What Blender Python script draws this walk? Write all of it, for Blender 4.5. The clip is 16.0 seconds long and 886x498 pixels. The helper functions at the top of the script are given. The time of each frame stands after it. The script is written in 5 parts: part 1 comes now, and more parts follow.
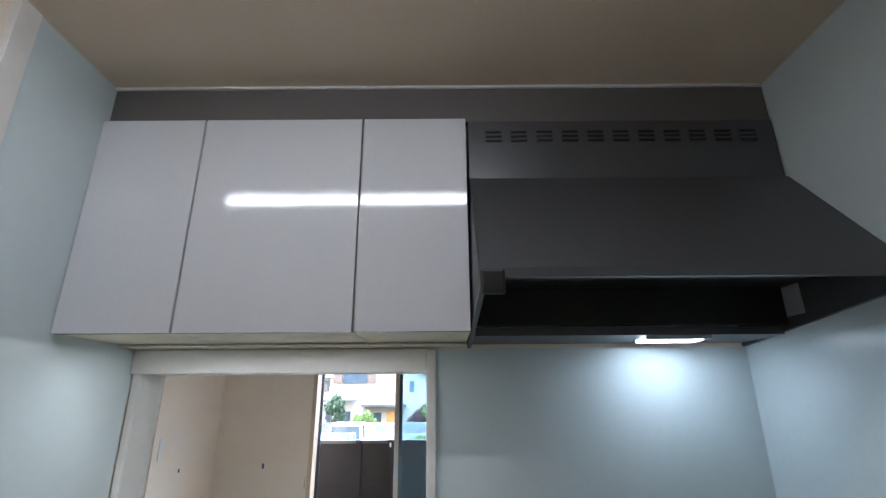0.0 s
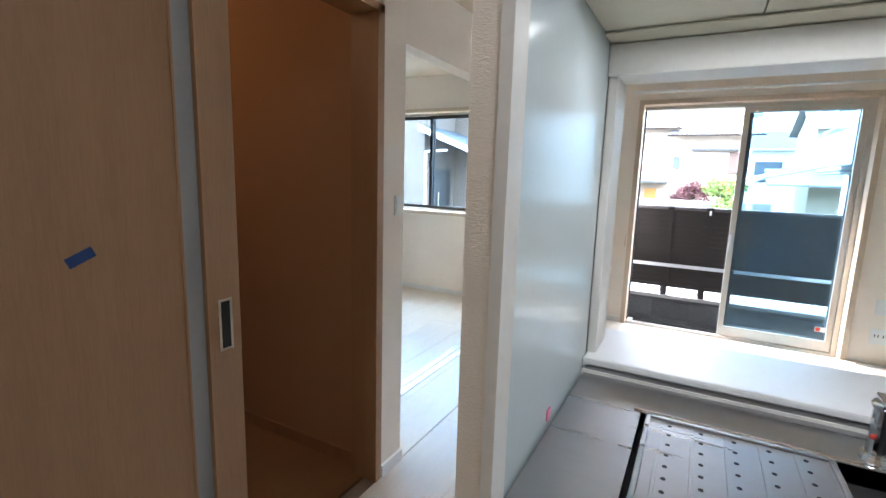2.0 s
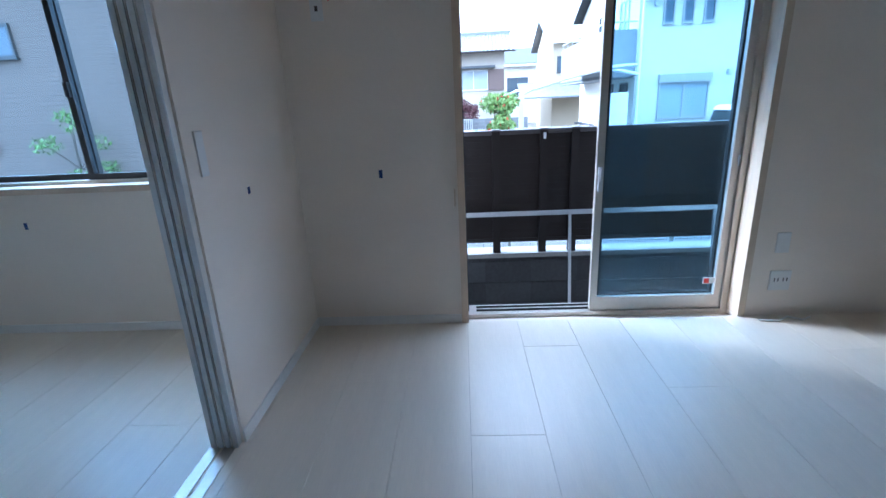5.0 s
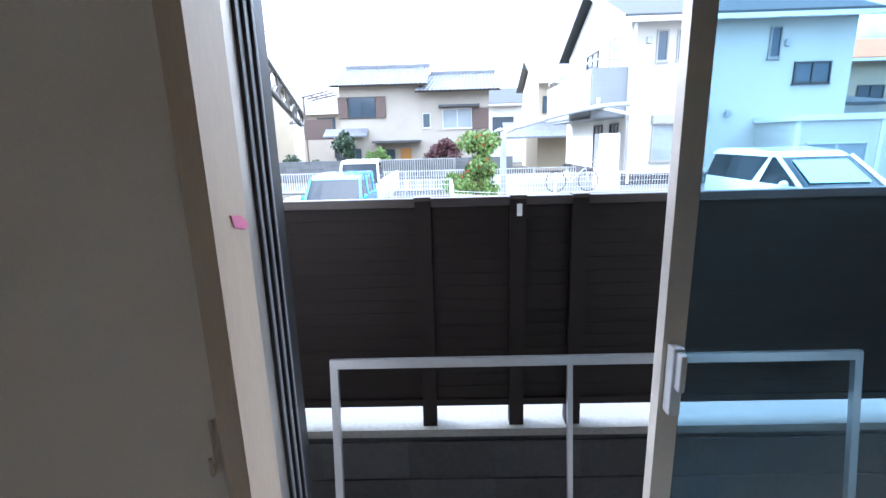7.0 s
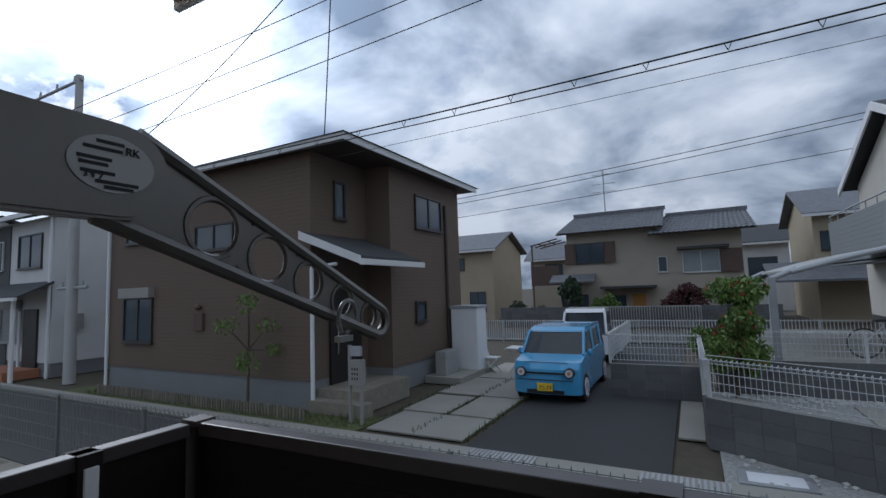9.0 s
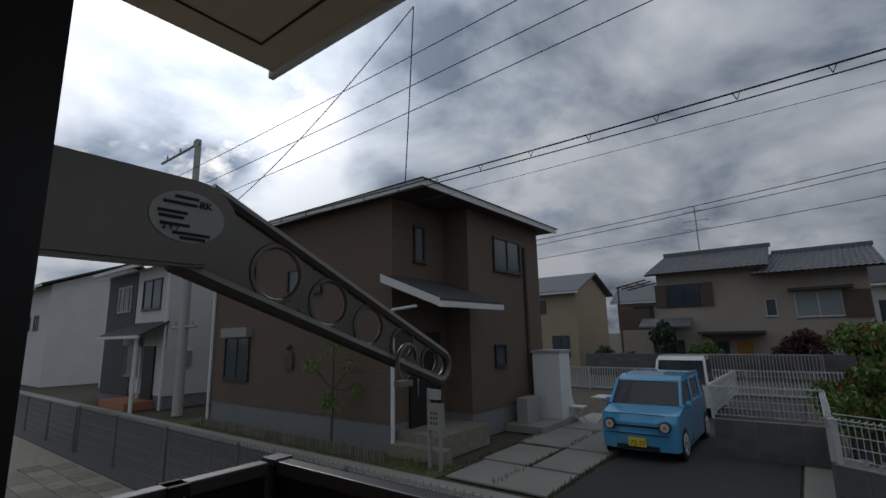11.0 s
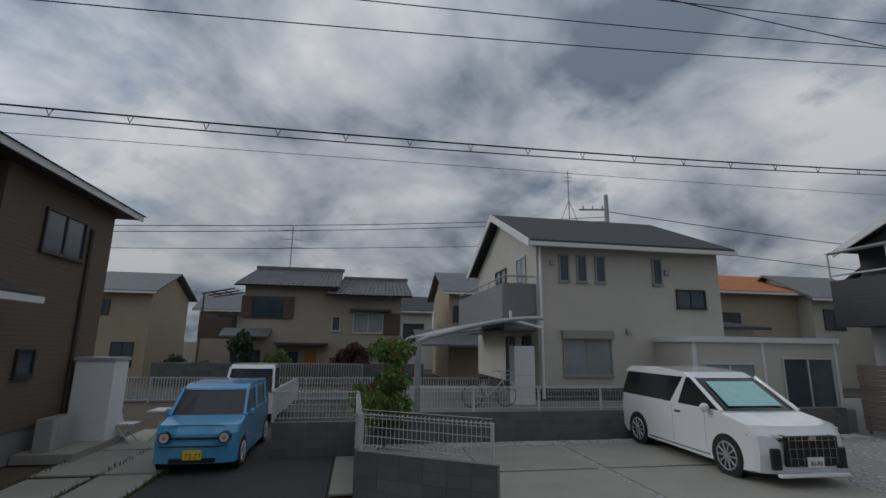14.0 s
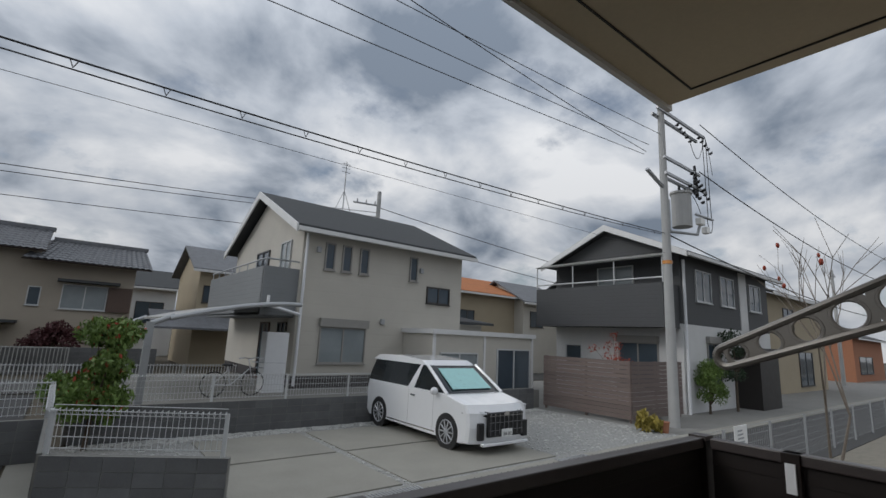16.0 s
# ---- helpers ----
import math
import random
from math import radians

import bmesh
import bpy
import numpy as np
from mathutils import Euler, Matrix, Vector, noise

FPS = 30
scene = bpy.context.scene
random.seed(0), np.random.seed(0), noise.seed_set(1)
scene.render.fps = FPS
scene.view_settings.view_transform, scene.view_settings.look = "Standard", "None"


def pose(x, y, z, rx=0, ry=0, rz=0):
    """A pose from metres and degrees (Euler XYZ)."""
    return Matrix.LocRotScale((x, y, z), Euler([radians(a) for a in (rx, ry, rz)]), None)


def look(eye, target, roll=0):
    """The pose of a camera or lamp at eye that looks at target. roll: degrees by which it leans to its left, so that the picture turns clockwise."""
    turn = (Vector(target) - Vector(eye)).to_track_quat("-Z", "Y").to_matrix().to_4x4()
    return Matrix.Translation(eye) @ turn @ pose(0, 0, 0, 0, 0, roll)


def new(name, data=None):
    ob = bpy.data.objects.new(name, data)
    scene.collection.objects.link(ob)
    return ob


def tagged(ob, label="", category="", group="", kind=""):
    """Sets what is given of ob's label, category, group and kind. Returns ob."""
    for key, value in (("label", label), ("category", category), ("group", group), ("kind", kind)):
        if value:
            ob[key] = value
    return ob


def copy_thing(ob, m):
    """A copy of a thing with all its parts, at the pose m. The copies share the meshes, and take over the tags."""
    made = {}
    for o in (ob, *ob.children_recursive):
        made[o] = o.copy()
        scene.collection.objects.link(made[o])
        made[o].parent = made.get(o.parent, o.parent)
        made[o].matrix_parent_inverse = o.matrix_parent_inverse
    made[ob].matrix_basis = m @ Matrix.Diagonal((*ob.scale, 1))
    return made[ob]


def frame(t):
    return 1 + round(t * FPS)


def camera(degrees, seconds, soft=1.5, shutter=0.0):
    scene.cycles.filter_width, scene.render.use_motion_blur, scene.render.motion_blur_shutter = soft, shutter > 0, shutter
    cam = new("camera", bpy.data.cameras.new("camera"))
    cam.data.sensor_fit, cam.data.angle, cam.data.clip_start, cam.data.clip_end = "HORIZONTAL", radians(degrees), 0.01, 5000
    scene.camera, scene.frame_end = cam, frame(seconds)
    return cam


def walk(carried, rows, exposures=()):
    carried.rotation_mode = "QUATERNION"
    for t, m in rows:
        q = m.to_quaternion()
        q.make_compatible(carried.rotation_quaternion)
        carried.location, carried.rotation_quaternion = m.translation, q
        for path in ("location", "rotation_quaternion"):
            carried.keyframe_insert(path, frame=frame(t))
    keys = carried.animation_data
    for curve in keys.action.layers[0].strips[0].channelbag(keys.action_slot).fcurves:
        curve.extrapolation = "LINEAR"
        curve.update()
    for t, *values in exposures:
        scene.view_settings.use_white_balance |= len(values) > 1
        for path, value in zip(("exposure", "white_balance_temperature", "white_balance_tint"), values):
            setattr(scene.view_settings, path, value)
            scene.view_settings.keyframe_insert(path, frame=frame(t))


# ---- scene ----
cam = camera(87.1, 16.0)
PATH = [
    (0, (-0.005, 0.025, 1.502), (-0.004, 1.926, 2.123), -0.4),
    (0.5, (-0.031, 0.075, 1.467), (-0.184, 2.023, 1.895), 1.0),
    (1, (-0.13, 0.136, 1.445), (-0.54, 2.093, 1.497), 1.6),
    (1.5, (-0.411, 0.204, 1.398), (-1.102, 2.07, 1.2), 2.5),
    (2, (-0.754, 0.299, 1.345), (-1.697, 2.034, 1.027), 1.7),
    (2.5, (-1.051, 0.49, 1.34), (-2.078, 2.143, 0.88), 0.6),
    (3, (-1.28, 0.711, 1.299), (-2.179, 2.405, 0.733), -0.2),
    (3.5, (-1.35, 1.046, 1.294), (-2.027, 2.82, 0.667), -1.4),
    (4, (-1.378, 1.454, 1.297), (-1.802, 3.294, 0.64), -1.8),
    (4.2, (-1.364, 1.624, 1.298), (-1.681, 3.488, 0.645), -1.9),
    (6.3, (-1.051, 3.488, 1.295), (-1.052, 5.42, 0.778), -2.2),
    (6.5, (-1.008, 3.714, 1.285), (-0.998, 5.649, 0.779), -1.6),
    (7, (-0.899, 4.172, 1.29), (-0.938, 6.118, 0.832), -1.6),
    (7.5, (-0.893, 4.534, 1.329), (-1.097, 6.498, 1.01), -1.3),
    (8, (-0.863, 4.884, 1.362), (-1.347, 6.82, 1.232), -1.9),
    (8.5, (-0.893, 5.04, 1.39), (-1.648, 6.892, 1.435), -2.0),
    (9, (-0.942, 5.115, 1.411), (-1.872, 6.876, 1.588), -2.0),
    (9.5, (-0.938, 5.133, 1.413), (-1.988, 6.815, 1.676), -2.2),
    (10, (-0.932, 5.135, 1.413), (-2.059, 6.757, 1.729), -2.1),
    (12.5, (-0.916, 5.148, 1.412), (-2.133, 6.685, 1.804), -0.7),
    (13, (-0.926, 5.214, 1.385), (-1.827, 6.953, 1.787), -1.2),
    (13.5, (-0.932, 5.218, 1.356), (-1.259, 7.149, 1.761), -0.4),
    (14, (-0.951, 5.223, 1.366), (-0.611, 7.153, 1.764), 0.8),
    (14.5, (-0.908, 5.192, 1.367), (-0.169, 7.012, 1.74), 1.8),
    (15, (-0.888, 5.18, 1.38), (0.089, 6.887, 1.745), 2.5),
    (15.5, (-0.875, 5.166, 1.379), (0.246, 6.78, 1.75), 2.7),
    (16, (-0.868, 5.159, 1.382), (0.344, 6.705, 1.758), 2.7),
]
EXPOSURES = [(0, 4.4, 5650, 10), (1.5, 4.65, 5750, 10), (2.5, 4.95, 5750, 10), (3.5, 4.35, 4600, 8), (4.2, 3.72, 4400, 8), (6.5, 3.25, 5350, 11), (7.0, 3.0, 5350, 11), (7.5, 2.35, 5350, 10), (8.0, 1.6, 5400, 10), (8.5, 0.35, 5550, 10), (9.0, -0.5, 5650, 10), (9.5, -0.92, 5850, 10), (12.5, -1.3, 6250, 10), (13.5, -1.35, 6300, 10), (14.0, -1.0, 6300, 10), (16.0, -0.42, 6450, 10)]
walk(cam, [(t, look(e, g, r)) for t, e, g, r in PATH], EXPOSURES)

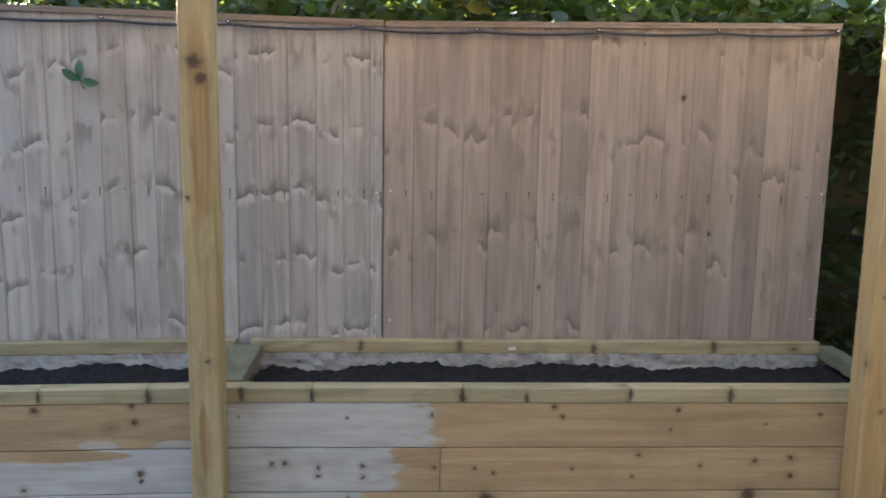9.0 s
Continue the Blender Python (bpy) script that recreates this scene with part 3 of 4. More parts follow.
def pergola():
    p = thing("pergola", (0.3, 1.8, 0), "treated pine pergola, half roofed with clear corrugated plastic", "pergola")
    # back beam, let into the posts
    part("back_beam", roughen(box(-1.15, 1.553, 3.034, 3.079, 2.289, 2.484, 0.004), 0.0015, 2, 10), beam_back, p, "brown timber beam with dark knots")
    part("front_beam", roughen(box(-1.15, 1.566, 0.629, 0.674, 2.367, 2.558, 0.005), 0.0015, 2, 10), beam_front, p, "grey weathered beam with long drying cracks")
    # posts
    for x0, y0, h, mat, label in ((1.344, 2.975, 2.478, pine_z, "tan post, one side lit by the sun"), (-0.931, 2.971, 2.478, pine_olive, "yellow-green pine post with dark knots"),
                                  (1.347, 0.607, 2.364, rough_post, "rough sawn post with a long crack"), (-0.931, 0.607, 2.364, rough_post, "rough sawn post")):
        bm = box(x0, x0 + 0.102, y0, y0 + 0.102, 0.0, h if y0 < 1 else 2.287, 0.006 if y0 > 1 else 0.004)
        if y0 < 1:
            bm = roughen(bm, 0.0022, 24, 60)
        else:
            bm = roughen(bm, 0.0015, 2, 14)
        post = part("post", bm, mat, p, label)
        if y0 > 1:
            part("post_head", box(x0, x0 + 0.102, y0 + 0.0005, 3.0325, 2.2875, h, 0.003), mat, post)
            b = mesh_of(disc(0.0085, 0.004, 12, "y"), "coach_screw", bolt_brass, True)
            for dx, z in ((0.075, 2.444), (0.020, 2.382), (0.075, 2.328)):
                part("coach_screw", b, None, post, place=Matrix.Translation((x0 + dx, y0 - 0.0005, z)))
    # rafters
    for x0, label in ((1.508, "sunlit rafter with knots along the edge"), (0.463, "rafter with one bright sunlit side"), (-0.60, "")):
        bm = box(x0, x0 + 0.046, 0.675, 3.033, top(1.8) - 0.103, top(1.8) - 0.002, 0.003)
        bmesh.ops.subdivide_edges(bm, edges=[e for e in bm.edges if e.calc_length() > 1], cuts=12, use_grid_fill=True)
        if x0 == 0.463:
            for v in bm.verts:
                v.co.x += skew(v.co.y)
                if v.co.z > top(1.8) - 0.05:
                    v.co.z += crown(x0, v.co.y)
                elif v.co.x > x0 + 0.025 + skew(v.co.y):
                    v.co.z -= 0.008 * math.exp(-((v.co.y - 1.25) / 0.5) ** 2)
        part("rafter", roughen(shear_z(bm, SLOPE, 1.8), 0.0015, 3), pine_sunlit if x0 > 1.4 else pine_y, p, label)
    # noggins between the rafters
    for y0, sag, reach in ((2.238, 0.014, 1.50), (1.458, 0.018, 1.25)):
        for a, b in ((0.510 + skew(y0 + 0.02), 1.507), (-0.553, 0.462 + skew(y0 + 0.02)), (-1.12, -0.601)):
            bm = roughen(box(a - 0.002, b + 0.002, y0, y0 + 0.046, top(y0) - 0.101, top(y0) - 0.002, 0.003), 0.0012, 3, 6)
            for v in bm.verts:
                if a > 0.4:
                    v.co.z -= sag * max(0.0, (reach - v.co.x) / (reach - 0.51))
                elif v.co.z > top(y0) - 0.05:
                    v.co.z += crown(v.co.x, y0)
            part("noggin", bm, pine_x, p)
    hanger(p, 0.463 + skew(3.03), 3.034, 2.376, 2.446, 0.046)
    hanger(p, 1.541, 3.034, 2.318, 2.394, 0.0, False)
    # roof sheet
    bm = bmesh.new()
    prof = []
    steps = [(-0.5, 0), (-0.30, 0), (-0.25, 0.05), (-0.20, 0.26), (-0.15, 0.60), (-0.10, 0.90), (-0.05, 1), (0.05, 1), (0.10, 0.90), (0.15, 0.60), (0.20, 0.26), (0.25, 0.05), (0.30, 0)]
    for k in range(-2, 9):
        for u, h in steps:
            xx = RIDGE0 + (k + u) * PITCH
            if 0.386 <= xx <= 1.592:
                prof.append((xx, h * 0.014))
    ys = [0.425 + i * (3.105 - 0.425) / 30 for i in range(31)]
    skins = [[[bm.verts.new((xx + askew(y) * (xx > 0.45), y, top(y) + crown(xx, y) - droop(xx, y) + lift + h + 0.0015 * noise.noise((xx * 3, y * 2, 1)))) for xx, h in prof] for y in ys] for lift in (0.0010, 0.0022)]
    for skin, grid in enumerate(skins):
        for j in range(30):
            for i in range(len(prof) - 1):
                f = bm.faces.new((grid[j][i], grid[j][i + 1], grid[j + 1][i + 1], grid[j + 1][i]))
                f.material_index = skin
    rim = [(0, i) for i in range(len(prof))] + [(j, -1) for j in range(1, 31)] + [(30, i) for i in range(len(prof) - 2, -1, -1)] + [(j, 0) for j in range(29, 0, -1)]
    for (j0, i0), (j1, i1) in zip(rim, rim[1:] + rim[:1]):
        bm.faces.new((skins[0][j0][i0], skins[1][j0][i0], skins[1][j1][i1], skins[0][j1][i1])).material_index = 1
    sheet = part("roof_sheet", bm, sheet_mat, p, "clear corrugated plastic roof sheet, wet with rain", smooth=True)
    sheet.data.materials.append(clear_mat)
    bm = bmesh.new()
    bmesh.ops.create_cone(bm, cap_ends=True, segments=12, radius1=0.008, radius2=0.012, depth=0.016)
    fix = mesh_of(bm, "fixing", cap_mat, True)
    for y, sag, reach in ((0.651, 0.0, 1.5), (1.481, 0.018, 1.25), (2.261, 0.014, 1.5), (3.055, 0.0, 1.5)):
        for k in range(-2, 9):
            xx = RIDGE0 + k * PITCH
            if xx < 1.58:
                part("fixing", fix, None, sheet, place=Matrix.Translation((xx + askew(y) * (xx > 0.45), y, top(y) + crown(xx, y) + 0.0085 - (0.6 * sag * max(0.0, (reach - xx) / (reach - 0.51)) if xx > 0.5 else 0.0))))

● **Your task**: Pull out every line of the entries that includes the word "given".

● **Answer below**:
What Blender Python script draws this walk? Write all of it, for Blender 4.5. The clip is 16.0 seconds long and 886x498 pixels. The helper functions at the top of the script are given. The time of each frame stands after it. The script is written in 5 parts: part 1 comes now, and more parts follow.
    """Sets what is given of ob's label, category, group and kind. Returns ob."""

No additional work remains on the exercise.